The Information Commissioner’s Office has fined South Staffordshire Water Plc and parent company South Staffordshire Plc £963,900 following a cyberattack that exposed the personal data of more than 633,000 customers and employees.


The UK data protection regulator said the breach stemmed from a phishing attack in September 2020 that allowed attackers to install malware on the company’s network. The intrusion remained undetected for approximately 20 months before being identified in July 2022 after IT performance issues triggered an internal investigation.


South Staffordshire Water, a regional water supplier serving approximately 1.6 million consumers and delivering 330 million liters of drinking water daily, disclosed in 2022 that it had experienced a cyberattack affecting its IT systems. The Cl0p ransomware group later claimed responsibility for the incident and published samples of stolen data online.


The ICO confirmed the leaked data was authentic and said attackers escalated privileges across the network between May and July 2022, eventually obtaining domain administrator access. Over 4.1 terabytes of information were later published on the dark web between August and November 2022.


Compromised information included full names, postal addresses, email addresses, phone numbers, dates of birth, customer usernames and passwords, bank account details, and employee human resources records, including National Insurance numbers. Information relating to disabilities affecting a small number of customers was also exposed.


The regulator identified multiple security failures that contributed to the breach, including inadequate controls to prevent privilege escalation, limited monitoring coverage across the company’s IT systems, poor vulnerability management, missing security patches, and the continued use of outdated software such as Windows Server 2003.


The ICO said the company’s monitoring systems covered only about 5% of its IT environment, allowing malicious activity to continue unnoticed for an extended period.
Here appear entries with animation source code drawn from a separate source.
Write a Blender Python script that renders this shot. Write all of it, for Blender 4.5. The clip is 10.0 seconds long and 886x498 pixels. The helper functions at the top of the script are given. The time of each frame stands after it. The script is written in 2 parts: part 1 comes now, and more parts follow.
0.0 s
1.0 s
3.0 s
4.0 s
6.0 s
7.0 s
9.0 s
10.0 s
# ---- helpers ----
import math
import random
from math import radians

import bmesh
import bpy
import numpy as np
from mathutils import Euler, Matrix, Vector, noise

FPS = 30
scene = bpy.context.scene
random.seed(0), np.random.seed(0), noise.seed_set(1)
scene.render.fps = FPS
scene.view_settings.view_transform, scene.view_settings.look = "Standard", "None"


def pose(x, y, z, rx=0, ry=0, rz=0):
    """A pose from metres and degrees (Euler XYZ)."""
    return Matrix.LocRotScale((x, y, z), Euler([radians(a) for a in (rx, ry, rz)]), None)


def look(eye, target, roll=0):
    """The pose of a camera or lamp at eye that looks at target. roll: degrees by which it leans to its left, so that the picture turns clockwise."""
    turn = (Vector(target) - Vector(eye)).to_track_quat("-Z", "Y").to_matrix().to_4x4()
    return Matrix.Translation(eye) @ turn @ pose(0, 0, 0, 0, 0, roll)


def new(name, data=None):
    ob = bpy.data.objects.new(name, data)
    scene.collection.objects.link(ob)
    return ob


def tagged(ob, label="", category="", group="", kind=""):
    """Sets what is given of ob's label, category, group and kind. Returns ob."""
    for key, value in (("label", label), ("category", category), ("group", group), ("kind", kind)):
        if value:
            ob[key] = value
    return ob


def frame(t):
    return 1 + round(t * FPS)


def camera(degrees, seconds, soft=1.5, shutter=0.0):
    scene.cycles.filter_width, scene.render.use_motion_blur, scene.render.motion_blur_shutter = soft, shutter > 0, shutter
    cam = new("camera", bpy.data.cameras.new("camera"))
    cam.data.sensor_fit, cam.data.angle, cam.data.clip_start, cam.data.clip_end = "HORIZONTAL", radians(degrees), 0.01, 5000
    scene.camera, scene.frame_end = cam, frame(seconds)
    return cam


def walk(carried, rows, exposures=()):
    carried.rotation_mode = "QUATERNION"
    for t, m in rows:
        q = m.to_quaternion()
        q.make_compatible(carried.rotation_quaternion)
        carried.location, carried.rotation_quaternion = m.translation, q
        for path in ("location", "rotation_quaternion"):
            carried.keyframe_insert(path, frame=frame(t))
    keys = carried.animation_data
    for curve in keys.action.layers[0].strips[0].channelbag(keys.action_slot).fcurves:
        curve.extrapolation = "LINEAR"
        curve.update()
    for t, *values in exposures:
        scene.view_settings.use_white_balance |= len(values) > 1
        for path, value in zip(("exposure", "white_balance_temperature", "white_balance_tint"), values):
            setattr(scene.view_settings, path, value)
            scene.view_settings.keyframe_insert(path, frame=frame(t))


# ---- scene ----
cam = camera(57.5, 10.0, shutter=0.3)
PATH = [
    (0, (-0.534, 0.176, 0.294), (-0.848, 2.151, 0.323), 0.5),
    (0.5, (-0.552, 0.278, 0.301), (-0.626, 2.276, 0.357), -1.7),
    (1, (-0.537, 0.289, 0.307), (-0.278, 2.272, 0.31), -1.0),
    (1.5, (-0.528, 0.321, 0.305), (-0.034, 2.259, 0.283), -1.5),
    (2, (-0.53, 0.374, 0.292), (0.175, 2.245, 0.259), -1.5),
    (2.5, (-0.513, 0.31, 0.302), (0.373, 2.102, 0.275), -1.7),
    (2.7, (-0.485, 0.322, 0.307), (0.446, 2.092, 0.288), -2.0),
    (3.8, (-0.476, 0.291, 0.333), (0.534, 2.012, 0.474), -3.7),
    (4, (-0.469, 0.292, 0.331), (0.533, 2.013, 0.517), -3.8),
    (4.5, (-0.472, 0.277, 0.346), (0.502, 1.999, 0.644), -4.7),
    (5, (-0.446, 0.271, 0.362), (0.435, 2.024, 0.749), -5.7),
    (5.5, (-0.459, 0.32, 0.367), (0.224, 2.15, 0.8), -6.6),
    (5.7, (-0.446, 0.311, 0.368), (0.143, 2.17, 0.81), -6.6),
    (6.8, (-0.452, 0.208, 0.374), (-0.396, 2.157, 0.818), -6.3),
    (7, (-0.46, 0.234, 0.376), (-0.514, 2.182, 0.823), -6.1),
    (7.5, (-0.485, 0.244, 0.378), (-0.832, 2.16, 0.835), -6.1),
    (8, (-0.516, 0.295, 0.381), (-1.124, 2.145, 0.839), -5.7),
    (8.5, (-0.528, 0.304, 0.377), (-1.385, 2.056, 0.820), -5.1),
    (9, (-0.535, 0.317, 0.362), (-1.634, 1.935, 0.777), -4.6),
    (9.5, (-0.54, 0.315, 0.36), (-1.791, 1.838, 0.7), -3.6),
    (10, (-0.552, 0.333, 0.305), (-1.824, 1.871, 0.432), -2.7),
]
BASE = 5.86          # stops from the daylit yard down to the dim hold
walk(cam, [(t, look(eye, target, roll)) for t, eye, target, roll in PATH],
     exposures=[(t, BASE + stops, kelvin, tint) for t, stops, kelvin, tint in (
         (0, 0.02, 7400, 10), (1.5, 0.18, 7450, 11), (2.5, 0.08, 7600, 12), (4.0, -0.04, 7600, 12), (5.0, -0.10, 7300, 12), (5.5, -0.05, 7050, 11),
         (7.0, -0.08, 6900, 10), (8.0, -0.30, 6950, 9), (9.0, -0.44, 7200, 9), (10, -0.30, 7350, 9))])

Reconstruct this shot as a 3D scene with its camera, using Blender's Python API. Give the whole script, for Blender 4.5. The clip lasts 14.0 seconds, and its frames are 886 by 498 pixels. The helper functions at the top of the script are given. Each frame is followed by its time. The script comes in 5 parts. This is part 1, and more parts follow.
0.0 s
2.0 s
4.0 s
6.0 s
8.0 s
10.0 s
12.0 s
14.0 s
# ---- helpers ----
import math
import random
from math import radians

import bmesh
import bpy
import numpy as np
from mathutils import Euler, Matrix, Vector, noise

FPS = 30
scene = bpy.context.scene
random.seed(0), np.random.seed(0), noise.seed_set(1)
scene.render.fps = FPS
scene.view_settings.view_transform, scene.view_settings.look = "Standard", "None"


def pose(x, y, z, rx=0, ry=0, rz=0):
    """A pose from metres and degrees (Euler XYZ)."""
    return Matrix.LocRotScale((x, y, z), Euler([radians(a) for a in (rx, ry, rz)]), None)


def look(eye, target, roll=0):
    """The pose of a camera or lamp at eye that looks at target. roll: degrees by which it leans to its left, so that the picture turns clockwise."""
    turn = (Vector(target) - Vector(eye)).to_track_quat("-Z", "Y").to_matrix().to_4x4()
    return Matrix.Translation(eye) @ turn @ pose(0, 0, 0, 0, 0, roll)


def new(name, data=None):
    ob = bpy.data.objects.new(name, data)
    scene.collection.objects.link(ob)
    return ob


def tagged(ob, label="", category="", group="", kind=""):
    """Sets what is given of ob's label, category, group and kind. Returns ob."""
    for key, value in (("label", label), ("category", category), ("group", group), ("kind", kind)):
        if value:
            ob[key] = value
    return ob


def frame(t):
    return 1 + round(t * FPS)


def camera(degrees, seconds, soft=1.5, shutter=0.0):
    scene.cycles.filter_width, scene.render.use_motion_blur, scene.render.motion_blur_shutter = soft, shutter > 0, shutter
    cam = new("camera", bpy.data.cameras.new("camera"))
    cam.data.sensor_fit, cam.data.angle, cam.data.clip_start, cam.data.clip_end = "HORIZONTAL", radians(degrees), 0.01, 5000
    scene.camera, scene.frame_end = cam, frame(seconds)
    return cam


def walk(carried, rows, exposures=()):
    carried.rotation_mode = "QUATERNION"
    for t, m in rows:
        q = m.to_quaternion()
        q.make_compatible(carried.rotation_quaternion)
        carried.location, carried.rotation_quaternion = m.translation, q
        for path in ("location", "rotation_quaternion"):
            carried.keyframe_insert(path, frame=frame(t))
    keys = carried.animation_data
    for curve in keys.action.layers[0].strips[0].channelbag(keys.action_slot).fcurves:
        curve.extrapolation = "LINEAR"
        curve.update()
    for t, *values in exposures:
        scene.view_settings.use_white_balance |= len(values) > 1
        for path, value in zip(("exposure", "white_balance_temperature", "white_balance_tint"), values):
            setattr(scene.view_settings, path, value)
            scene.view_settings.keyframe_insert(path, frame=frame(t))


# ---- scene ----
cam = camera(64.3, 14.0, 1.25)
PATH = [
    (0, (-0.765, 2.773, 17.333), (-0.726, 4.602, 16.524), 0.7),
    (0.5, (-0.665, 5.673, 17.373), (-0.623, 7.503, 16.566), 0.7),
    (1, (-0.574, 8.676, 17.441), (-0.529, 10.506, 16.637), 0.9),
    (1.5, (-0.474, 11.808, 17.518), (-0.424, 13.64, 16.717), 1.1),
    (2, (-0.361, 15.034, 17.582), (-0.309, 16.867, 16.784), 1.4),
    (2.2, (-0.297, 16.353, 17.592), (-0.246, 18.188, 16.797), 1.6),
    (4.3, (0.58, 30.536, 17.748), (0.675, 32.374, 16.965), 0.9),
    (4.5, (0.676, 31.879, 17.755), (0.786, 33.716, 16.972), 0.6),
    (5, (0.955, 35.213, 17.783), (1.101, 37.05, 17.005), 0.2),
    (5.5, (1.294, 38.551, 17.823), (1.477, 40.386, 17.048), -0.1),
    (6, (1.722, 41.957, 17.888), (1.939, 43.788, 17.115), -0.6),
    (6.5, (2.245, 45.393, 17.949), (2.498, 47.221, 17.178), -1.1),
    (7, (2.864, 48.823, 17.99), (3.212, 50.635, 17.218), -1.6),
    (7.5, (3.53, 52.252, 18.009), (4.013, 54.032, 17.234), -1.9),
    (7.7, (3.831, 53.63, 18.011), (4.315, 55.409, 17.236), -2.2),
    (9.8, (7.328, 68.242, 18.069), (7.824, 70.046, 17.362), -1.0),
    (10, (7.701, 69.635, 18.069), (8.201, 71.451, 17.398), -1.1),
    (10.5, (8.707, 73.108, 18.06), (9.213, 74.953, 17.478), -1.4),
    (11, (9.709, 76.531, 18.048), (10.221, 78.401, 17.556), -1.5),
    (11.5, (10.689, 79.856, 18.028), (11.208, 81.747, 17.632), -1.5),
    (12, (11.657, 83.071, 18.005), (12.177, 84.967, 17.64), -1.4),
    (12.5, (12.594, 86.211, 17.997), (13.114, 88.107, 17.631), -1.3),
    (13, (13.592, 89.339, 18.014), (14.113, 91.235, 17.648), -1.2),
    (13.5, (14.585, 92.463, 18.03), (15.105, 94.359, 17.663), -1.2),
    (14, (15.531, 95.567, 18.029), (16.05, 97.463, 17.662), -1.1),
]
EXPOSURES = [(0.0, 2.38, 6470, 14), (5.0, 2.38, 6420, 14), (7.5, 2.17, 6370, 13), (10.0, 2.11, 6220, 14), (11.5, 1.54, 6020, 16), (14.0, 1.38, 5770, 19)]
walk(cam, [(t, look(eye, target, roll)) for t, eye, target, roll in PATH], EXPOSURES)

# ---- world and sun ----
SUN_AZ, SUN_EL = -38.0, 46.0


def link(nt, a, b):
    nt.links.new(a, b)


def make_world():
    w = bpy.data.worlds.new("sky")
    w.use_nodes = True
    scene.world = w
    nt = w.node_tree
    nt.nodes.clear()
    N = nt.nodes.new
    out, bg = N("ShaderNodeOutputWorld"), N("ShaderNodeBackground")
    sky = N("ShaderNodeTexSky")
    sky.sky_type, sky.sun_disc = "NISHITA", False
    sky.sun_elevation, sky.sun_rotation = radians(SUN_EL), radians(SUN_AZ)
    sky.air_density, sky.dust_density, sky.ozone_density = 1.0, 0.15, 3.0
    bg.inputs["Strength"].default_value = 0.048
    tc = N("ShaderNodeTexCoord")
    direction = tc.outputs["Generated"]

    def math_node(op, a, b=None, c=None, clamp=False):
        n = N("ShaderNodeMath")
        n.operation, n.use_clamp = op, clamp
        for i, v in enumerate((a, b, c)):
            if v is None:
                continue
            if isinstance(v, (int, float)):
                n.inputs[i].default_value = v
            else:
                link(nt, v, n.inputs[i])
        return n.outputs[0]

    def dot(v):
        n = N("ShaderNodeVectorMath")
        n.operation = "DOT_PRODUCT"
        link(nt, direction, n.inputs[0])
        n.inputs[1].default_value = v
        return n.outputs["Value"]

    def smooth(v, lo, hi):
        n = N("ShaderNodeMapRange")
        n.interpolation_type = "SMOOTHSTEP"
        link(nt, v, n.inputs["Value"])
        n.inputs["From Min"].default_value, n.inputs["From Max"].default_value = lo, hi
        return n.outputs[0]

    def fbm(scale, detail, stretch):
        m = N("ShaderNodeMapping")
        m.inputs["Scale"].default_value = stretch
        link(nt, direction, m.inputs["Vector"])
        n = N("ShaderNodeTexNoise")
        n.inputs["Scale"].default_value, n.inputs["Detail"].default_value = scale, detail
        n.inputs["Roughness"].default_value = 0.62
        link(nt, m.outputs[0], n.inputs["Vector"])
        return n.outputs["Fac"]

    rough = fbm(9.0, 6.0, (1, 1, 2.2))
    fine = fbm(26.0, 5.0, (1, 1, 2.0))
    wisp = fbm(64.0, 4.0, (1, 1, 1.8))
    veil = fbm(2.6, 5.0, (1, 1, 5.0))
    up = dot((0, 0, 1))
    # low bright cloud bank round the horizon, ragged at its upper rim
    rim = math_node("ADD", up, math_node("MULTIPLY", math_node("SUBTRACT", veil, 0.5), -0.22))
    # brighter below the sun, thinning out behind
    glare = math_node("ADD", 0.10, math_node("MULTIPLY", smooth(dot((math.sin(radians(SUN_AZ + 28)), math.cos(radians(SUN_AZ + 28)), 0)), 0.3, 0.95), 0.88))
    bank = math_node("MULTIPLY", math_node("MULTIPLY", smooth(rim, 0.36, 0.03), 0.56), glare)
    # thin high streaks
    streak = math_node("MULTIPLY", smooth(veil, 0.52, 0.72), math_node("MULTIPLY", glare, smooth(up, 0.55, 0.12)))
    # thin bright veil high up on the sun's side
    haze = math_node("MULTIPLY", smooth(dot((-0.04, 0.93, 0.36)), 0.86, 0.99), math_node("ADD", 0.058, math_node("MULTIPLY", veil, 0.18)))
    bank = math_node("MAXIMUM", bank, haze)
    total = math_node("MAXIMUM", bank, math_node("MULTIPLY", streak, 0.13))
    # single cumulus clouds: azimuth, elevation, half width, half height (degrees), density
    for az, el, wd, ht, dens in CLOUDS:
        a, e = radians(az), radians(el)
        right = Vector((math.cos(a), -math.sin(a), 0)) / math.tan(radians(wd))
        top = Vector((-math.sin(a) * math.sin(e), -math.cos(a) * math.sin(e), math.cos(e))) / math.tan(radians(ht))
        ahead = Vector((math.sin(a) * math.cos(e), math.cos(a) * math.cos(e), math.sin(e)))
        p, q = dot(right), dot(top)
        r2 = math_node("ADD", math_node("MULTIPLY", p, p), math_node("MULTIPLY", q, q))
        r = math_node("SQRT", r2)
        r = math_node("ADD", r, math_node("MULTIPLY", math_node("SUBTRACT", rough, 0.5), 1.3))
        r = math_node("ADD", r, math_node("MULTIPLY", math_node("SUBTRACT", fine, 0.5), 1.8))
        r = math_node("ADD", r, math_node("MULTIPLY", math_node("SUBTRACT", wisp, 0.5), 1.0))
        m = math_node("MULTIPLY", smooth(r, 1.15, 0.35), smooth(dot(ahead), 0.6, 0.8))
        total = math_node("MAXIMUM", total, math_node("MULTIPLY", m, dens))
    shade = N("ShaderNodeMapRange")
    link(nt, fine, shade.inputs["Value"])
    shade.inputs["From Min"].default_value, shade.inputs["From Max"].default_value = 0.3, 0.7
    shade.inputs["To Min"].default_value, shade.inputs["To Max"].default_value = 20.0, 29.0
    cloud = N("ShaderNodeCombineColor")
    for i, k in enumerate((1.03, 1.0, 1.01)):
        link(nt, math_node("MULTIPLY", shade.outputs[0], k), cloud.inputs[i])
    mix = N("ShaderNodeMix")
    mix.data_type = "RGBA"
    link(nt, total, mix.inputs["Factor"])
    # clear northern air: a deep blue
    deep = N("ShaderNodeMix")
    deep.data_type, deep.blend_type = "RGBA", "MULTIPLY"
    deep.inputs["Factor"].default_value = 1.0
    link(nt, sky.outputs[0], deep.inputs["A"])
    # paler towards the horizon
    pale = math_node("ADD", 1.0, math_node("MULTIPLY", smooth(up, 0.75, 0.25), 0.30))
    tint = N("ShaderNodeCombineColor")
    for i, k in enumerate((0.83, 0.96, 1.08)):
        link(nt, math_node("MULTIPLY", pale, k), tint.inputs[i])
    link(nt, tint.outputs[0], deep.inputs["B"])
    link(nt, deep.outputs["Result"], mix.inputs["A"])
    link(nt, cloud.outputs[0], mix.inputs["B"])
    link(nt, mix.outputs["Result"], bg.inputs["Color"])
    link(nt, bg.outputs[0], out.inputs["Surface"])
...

Ian Hulme, the ICO’s interim executive director for regulatory supervision, said organizations are required to implement proactive cybersecurity measures rather than relying on system disruptions or ransom demands to reveal breaches.


The regulator reduced the original penalty by 40% after South Staffordshire Water and its parent company admitted liability, cooperated with the investigation, and agreed to settle the matter without appeal.


South Staffordshire Water previously stated that the incident did not affect the safety of water supplies and that operational systems remained secure throughout the attack.